*Information provided*.

___

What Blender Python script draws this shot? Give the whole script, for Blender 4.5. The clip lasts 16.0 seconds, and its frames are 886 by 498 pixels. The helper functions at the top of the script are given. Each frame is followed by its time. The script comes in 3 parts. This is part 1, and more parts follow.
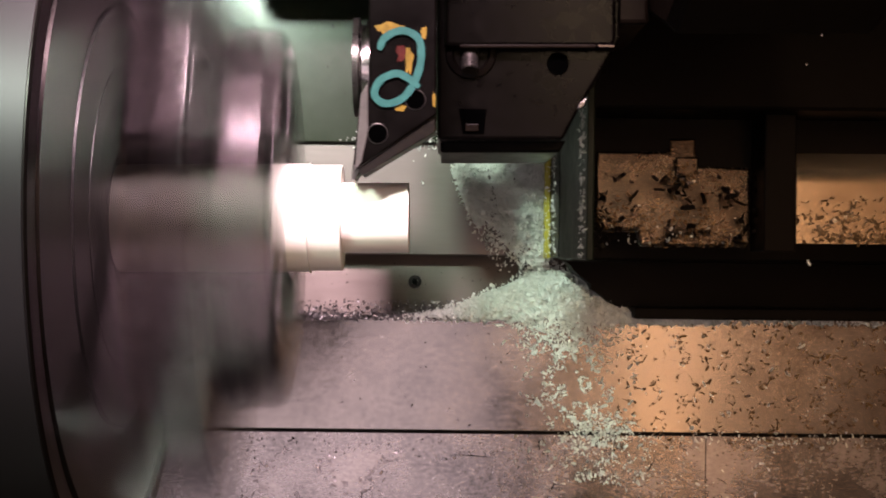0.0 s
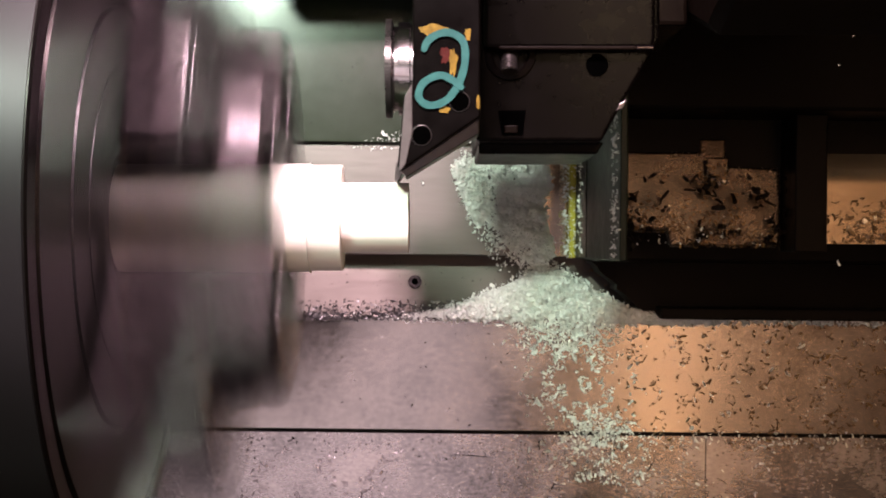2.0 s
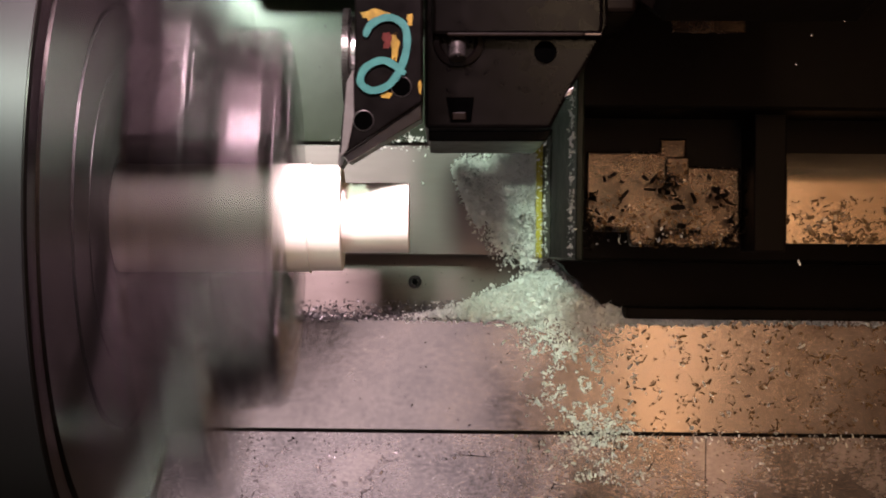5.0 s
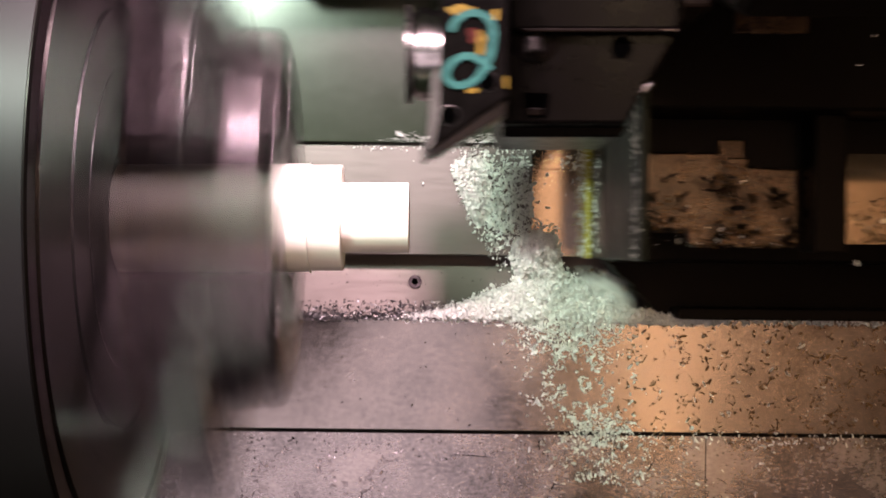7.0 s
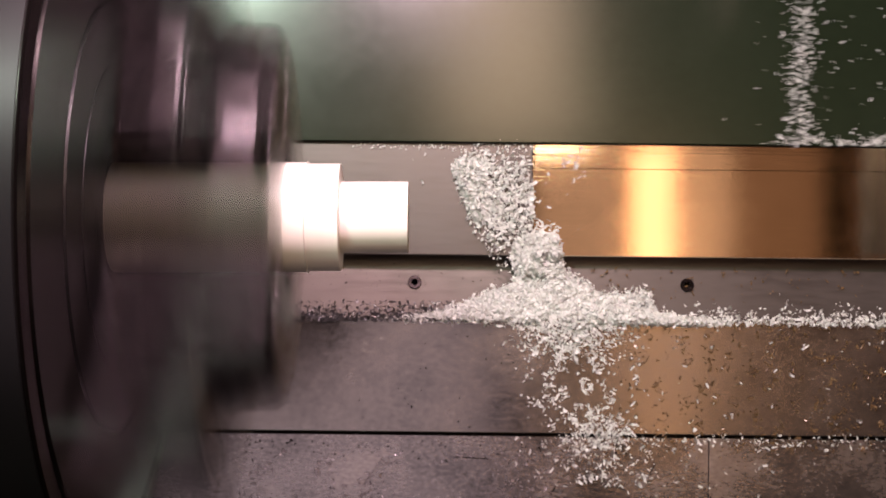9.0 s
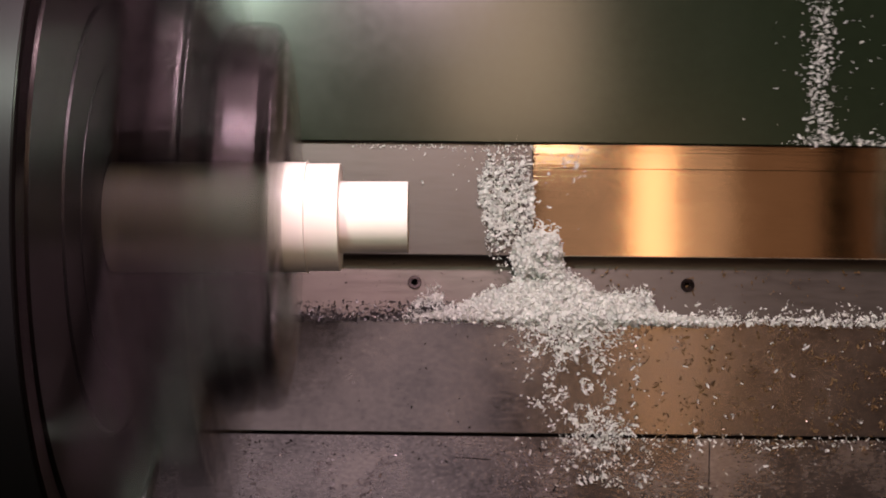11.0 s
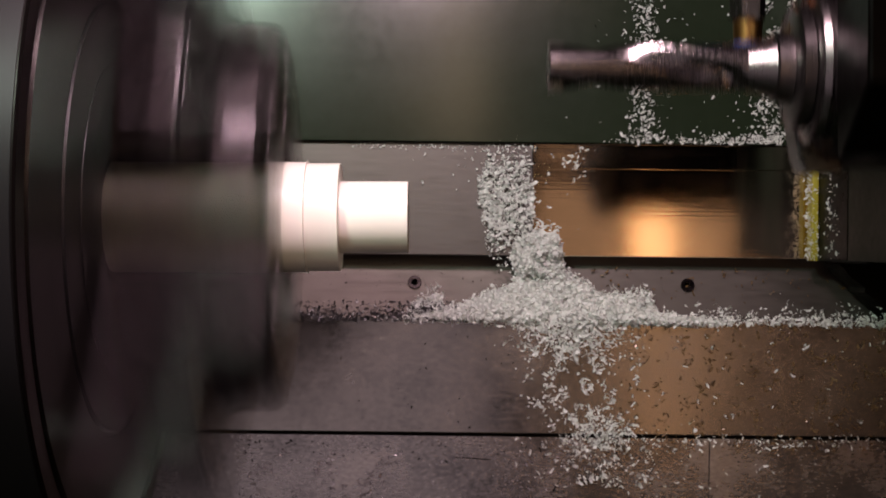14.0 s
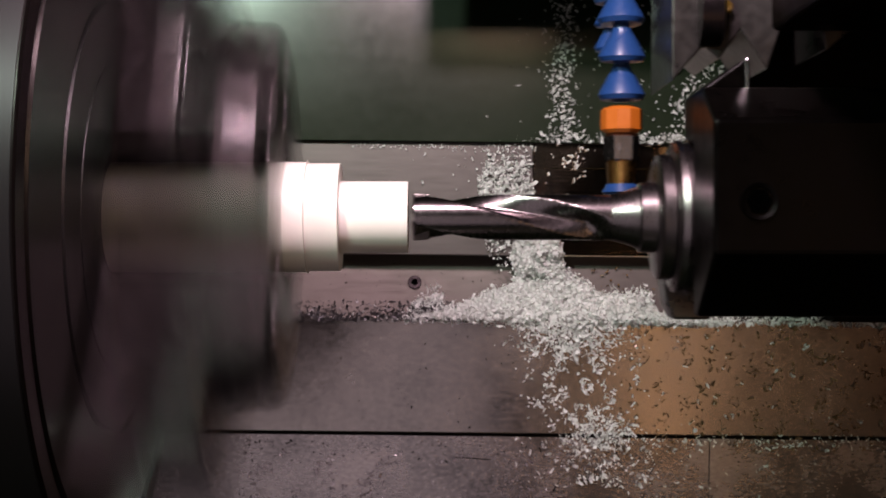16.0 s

___

*What to work on*. Output an exact copy of the material, with the pictures removed.

*Solution for this exercise*.
What Blender Python script draws this shot? Give the whole script, for Blender 4.5. The clip lasts 16.0 seconds, and its frames are 886 by 498 pixels. The helper functions at the top of the script are given. Each frame is followed by its time. The script comes in 3 parts. This is part 1, and more parts follow.
0.0 s
2.0 s
5.0 s
7.0 s
9.0 s
11.0 s
14.0 s
16.0 s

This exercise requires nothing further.